N1 is probably the least obvious product naming scheme in the IT industry--ok, there are probably worse, and if you know any, send me an email--but if you are a nerd who used to do math, it probably makes sense. There are two kinds of scaling when it comes to servers: vertical scaling, which means building big shared memory systems like SMP servers, and horizontal scaling, which means creating distributed systems and clusters that do not share memory but are linked in such a way that they can coordinate on work. Sun used to call vertical scaling V1 and horizontal scaling H1, and N1 is that no man's land that shoots the gap between the two. N1 is about giving the same set of tools to cover both vertical and horizontal server architectures. Now, having explained all that, Sun should promptly kill the N1 name and move on to something more appropriate that, like pornography, people will understand when they see it.
Sun introduced two new products in the N1 family, adding to its existing N1 Grid Provisioning Server 3.1 Blades Edition, which does bare metal provisioning on Sun's blade servers. (Sun has rebranded its Grid Engine grid computing middleware as the N1 Grid Engine as well, but this is not a new N1 program.)
The N1 System Manager is an expanded version of the provisioning software that Sun introduced on its blades. It is able to reach out into the network and discover bare metal servers and then provision them with operating systems and monitor and manage them from that point forward. Right now, Sun is supporting N1 System Manager of its Sun Fire V20z and V40z servers--which are the components in its Sun Grid compute utility, by the way. N1 System Manager is, in fact, how Sun is provisioning the servers in the Sun Grid, and it is able to logically group systems and provision them as a group. The software can also designate software stacks that ride on top of the provisioned servers. The interesting bit with this tool is that N1 System Manager has a combination command line and GUI interface, and when you do commands in one interface, they are shown executing in the other interface as well. A lot of system administrators hate GUIs, but at the same time, many things--like provisioning a bare metal server--can be done with a drop and drag of a mouse instead of creating and running scripts.
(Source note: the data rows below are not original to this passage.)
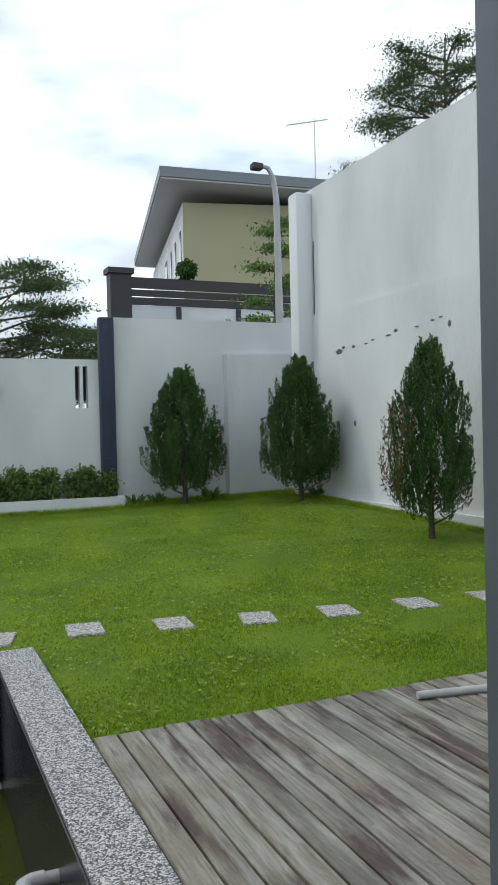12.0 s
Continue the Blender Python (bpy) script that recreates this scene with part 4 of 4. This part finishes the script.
# scraps of white paint on the door track, and a cane against the high wall
cb = bmesh.new()
for k in range(16):
    x, y = -0.5 + 0.55 * (k + random.random()) / 16, random.uniform(0.175, 0.22)
    ring = []
    for a in range(9):
        r = random.uniform(0.5, 1.0)
        ring.append(cb.verts.new((x + 0.028 * r * math.cos(a * math.tau / 9) * random.uniform(0.6, 1.6), y + 0.011 * r * math.sin(a * math.tau / 9), 0.0006)))
    cb.faces.new(ring)
ex_ = bmesh.ops.extrude_face_region(cb, geom=cb.faces[:])
for v in ex_["geom"]:
    if isinstance(v, bmesh.types.BMVert):
        v.co.z = 0.0014
bmesh.ops.recalc_face_normals(cb, faces=cb.faces)
tagged(link("paint_scraps", cb, PLASTIC), "scraps of white paint on the grey door track", "paint", kind="stuff")
solid("garden_cane", bar((7.10, 7.5, 0.2), (7.19, 7.52, 1.75), 0.018, 8), PVC, "thin grey cane leaning on the high wall", "cane")
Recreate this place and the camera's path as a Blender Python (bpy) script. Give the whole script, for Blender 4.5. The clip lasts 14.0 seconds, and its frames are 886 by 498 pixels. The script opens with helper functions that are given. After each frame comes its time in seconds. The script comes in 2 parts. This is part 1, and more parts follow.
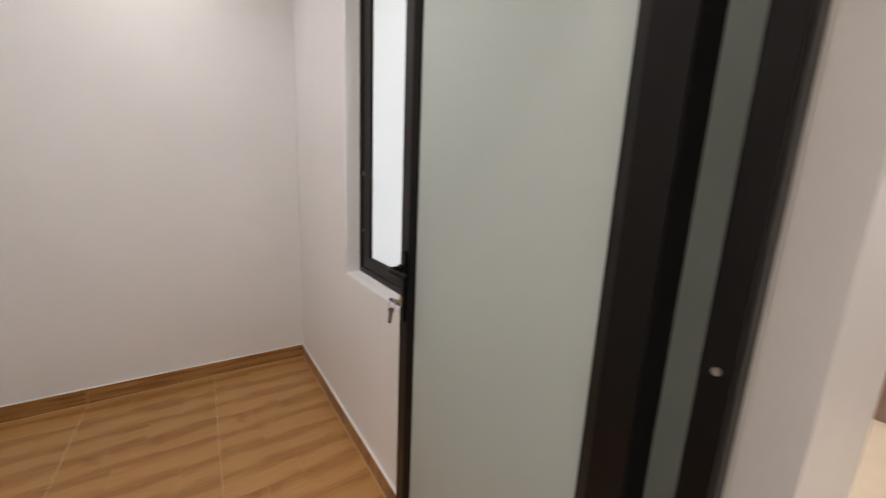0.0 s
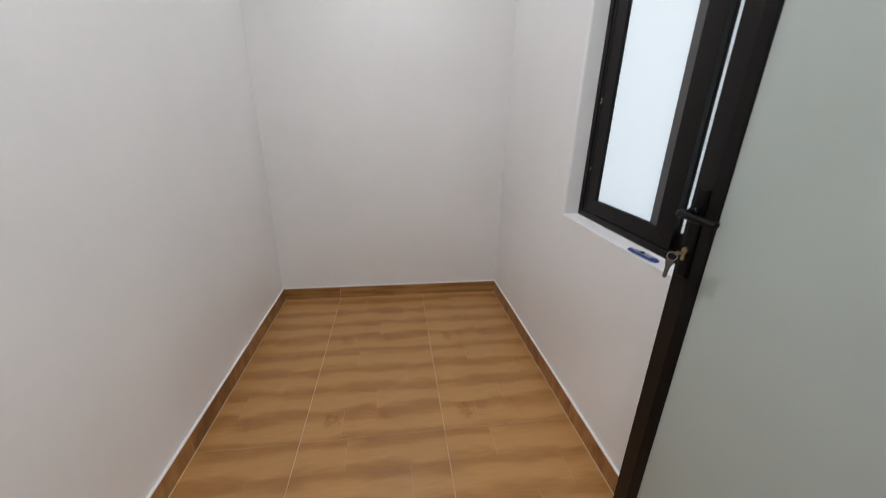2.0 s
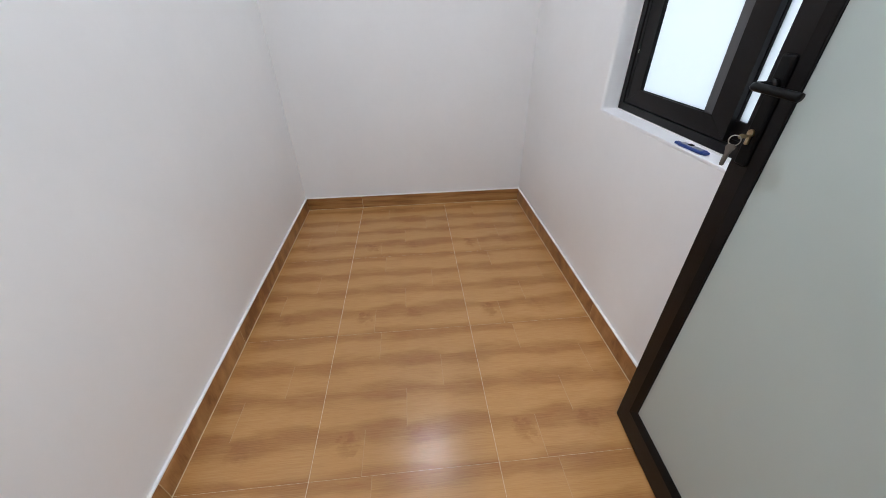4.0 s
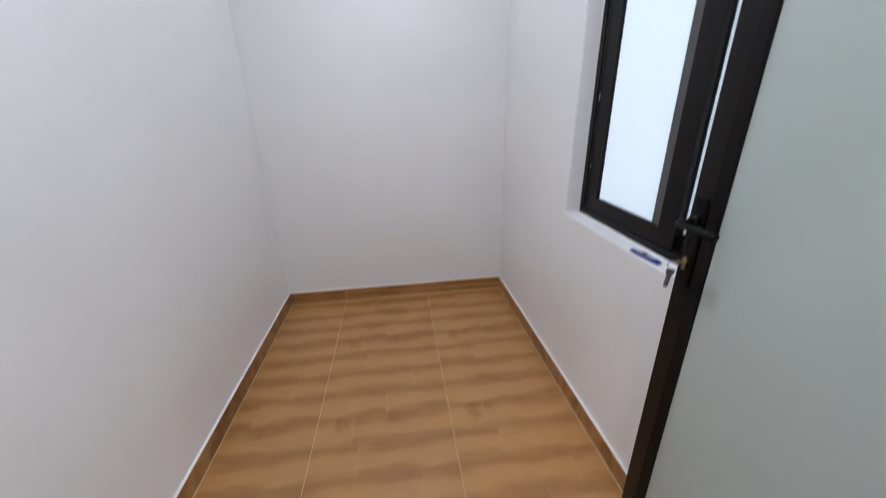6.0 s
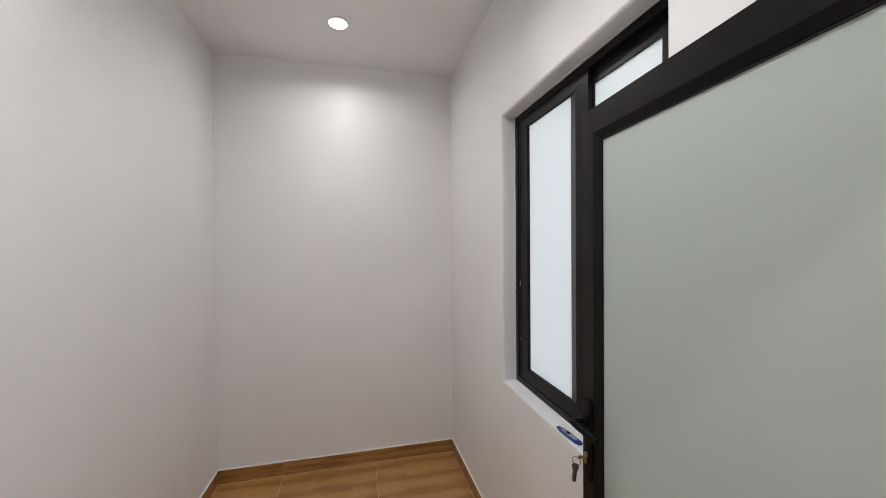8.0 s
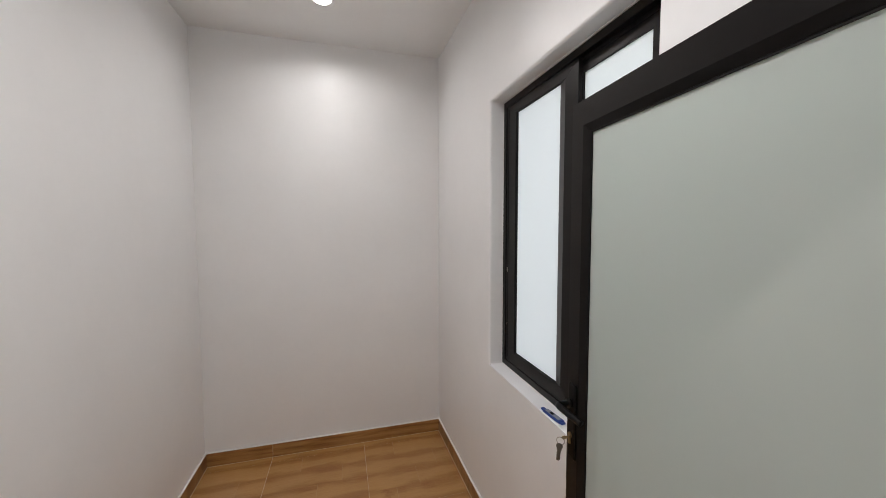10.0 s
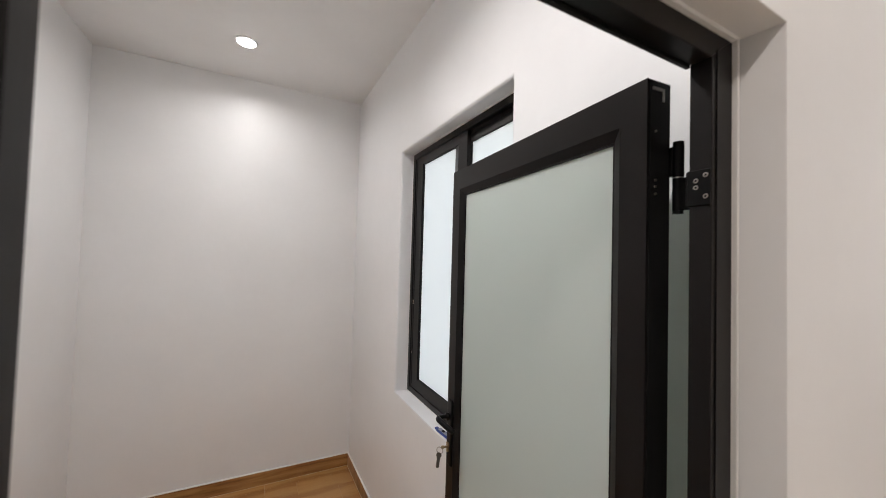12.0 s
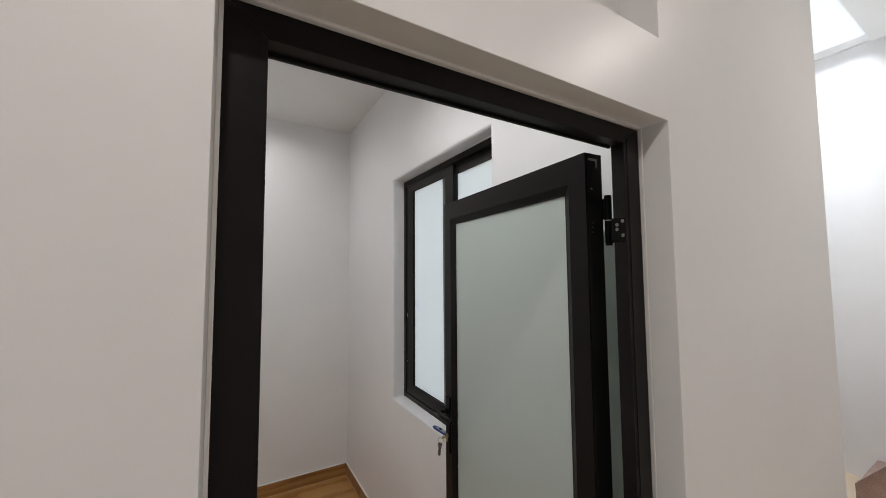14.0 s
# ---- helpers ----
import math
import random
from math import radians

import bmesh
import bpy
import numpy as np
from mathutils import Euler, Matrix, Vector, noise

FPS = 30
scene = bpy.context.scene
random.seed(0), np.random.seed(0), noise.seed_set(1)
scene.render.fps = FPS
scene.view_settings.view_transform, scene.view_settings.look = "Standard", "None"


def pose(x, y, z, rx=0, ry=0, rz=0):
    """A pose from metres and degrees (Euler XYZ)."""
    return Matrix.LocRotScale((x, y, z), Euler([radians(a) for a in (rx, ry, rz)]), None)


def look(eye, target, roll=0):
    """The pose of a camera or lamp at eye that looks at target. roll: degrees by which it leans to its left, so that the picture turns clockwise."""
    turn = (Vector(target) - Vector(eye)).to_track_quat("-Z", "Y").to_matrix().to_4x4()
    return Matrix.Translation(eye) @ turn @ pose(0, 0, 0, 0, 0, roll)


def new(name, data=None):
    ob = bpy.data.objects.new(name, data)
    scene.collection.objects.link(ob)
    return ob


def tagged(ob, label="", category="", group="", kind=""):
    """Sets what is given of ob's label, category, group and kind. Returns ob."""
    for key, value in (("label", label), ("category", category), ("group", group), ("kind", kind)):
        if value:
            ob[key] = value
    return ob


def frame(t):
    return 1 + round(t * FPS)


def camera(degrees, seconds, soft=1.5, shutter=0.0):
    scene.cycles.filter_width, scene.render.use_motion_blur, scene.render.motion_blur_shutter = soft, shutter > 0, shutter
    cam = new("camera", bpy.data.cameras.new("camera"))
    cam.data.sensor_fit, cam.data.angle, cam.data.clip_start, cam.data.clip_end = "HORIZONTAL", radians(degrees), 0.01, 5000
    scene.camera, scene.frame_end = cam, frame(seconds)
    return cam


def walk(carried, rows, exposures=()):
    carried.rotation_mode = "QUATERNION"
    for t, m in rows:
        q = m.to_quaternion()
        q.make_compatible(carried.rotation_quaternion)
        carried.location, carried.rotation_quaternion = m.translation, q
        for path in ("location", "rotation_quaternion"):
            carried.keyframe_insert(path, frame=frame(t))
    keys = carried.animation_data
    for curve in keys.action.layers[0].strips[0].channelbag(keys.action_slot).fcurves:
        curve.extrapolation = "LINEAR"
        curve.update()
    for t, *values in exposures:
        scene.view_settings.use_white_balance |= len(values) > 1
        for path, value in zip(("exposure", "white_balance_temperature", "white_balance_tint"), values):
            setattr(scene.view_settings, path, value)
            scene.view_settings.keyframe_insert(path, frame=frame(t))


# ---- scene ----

Right now, according to Jim Sangster, director of marketing for N1 and availability technologies, Sun can provision Solaris 10 and Linux using N1 System Manager, and it is not supporting Sparc systems today (which seems odd, but Sun is examining how to support Solaris 10 on Sparc machines using this tool). Sun is working on the ability to provision Windows using the tool, which will be provided at some future and unspecified date. The N1 System Manager software needs to run on a dedicated server, and only runs on Red Hat today with Solaris 10 in the works. Sangster is not sure whether or not Sun will support the running of N1 System Manager on Windows boxes or not, even if it can reach in and provision and manage them. N1 System Manager costs $299 per managed node.
Sun's other new management tool is called N1 Grid Service Provisioning System 5.0, which manages provisioning of services--application servers, Web servers, and databases--across a network of machines. If N1 System Manager is aimed at giving system administrators the tools to bring new servers online and keep them online, the N1 Grid Service Provisioning System adds support up the stack to allow the application and database developers who control these higher levels of the IT infrastructure to provision the software they need to their jobs. An earlier version of this product has been shipping, but it did not do operating system provision, which has been added. Service Provisioning System has much broader OS support, too, and can provision Solaris 2.7, 8, 9, and 10, and can do so on systems or inside the container partitions that debuted with Solaris 10; it also supports AIX, Windows 2000 Server, and Windows 2000 Advanced Server. It includes pre-built models of common software stacks, which simplifies middleware provisioning. The master server supporting N1 Grid Service Provision System can be Solaris 8 or 9 running on an X86 or Sparc machines; it can also run on Red Hat Linux 2.1 or 3 or Windows 2000 Server or Advanced Server. It costs $1,400 per managed node, and is intended for managing hundreds or thousands of systems.
Sangster says that Sun enables these two tools to mesh together, and is looking at adding APIs that will allow other system management and provisioning tools to hook into them as well.
In a separate announcement, Sun said its Update Connection service, which was announced in February and was expected for delivery in April, had slipped to the end of May. Back in February, Sun said Update Connection would include a free system administration console called Sun Update Manager and a Sun-hosted portal called the Update Connection System Edition that will provide centralized patch management for Solaris 10, and eventually Solaris 8 and Solaris 9, followed by Sun's Java Enterprise System middleware stack. Over the long haul, it will do server firmware updates as well. The free thick client is for managing updates and security for a specific machine, but the priced portal offering is for centrally managing a large number of Sun boxes and with deeper patch coverage (not just security patches, but the whole enchilada).
Now, Update Connection is being pitched as part of a larger umbrella service called Sun Connection, which will be backed by the knowledge engine behind the Sun Preventive Services offering. That knowledge engine, says Mike Harding, vice president of network service offerings at Sun, has over 1 million different configurations stored in it, and it keeps track of dependencies on those configurations. Sun also now says that, based on feedback from beta customers, it will separate out fixes for bugs from feature patches, which means system administrators who use the service will be able to quickly apply patches. Update Connection will be free for security patches to Solaris 10, and will also be bundled in with for-fee support contracts for Solaris 10. Over the next few quarters, Sun is expected to roll out Sun Connection services for its Java Desktop System, Java Enterprise System, and third party products as well. The ability to update the BIOSes in machines and tight integration with Sun's N1 management tools is also expected. The Sun Connection portal is expected in September or October, and it is one of the tools that will help Sun manage the Sun Grid as well.